Let's build upon the earlier tuple example by defining a dictionary of METAR weather stations. The keys are strings representing the METAR ICAO identifier, the values are tuples representing the location of the station expressed in latitude, longitude and elevation in meters
metars = {
'KPRG': (48.96, 2.44, 66),
'FAGM': (-26.24, 28.15, 1671),
'KNYC': (40.71, -74.01, 10)}
Unlike lists and tuples, dictionaries are unordered; entries in a dictionary are not in the order they are inserted in and you cannot rely on any predictable ordering. This is not a problem as you will be using Python dictionary operations to look up the information contained within the dictionary.

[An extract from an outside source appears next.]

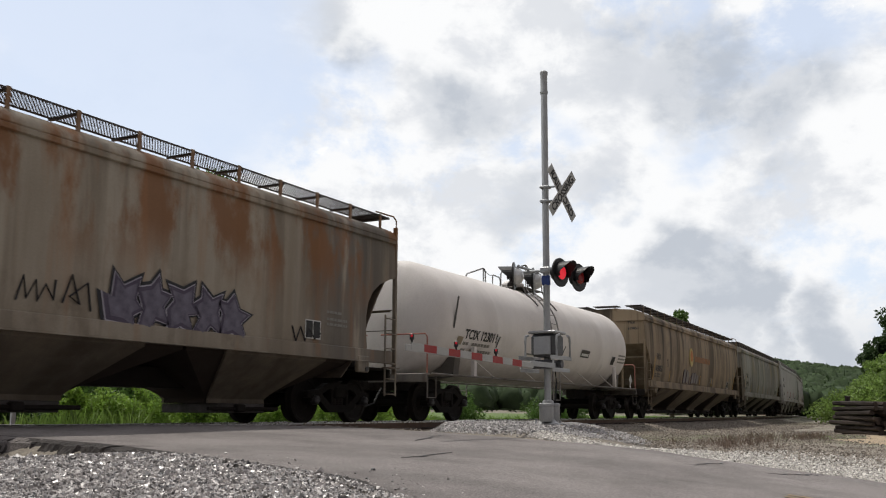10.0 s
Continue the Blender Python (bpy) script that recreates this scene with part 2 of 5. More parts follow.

What Can You Do with a Dictionary?¶
- Look up a Value in a Dictionary
Let's look up the METAR location for KNYC
.
print(metars['KNYC'])
- Add a Value to a Dictionary
Let's add the METAR station SBSP
for São Paulo, Brazil to our METAR dictionary:
metars['SBSP'] = (-23.63, -46.66, 801)
Note that the keys in dictionary data structures are unique. This means, for example, that if you provide a more accurate location for the São Paulo METAR, then that new key will replace the old one:
metars['SBSP'] = (-23.627, -46.655, 803.1)
print(metars['SBSP'])
There will not be two SBSP
keys in the dictionary.
Further Reading¶
There are many topics concerning Python data structures that we did not cover in the interest of brevity. We encourage you to research more elaborate indexing, slicing and striding expressions. Also, we did not cover Sets, which is a data structure composed of unique, unordered values similar to keys in a dictionary data structure. There are several valuable built-in Python functions that merit study: filter(), map(), sorted() functions to name a few. Lastly, in the "Flow Control" notebook, we will examine Python list comprehension to process information inside of sequences and dictionaries.